SECTION 21. Nothing in this act shall be construed as authorizing the city to impair or commit a breach of the obligation of any valid lien or contract created or entered into by it. It is the intent of this section to authorize the pledging, setting aside and segregation of gross revenue only where consistent with outstanding obligations of the city.
SECTION 22. If, after the governing authorities of the city have issued revenue bonds under this act, those governing authorities fail or refuse to carry out their duties with reference to setting aside the trust funds, the officers shall be guilty of a misdemeanor and, upon trial and conviction, shall be removed from office.
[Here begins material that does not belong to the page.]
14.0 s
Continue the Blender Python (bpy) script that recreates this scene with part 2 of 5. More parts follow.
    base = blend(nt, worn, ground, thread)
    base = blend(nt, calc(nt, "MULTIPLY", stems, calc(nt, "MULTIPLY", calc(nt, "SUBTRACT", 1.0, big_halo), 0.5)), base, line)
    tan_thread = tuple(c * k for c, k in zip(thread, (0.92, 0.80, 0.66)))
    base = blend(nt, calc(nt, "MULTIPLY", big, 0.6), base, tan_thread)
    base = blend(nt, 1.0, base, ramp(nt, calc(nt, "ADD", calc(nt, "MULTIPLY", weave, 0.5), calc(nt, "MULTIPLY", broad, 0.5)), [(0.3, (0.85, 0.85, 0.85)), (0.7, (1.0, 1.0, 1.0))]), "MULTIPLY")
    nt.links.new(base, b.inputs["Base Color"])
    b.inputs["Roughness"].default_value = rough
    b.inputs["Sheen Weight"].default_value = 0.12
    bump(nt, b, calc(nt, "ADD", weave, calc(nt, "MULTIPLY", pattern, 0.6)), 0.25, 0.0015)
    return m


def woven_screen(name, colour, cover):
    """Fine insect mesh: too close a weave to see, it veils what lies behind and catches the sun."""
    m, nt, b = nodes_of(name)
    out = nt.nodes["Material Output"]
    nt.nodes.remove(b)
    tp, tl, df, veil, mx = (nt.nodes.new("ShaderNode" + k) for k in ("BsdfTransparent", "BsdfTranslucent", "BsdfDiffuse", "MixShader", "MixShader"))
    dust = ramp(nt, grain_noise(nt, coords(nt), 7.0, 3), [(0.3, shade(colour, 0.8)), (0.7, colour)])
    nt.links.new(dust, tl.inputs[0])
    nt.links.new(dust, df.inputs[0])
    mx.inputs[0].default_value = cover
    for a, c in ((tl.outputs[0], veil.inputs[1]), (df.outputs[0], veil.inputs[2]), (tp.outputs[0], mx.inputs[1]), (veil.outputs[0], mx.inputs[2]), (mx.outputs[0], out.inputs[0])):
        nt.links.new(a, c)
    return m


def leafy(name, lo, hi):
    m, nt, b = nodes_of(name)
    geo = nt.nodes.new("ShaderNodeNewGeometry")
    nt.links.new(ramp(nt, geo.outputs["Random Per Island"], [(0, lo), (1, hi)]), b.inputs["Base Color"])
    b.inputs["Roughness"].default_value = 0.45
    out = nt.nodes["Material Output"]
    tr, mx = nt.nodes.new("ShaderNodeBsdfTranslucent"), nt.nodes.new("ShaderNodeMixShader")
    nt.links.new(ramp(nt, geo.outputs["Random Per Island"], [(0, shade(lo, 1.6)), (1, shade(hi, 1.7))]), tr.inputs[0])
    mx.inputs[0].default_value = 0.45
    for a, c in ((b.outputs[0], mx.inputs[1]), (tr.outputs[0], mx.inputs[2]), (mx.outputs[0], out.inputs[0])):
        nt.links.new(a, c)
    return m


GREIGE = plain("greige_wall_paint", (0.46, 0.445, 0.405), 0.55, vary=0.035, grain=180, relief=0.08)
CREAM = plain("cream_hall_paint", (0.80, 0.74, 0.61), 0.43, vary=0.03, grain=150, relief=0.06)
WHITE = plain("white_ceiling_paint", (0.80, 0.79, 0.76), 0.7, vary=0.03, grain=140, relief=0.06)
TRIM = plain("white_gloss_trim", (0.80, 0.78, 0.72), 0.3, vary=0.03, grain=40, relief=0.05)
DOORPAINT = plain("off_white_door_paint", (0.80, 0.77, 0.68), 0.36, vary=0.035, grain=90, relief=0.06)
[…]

SECTION 23. This act, being necessary for and to secure the public health, safety, convenience and welfare of the City of Jackson, shall be liberally construed to effectuate its purposes.
The powers conferred by this act shall be in addition to the powers conferred by any other law, general, special or local, and these sections shall, without reference to any other statute or to any charter, be deemed full authority to acquire or improve and to own and operate the authorized revenue producing systems, to fix, maintain, and to collect rates for the facilities afforded by the system, to issue and to sell the authorized bonds, and shall be construed as an additional and alternative method therefor, any provisions of the general laws of the state or of any charter to the contrary notwithstanding.
SECTION 24. The governing authorities of the city authorizing the issuance of revenue bonds under this act may make provisions for the revenue bonds to be called for payment at any interest payment date before maturity, provided the city shall have on hand in its bond and interest fund sufficient monies, not otherwise appropriated or pledged, in excess of the interest and principal requirements within the next two (2) succeeding calendar, operating or fiscal years.
SECTION 25. This act shall take effect and be in force from and after July 1, 1998.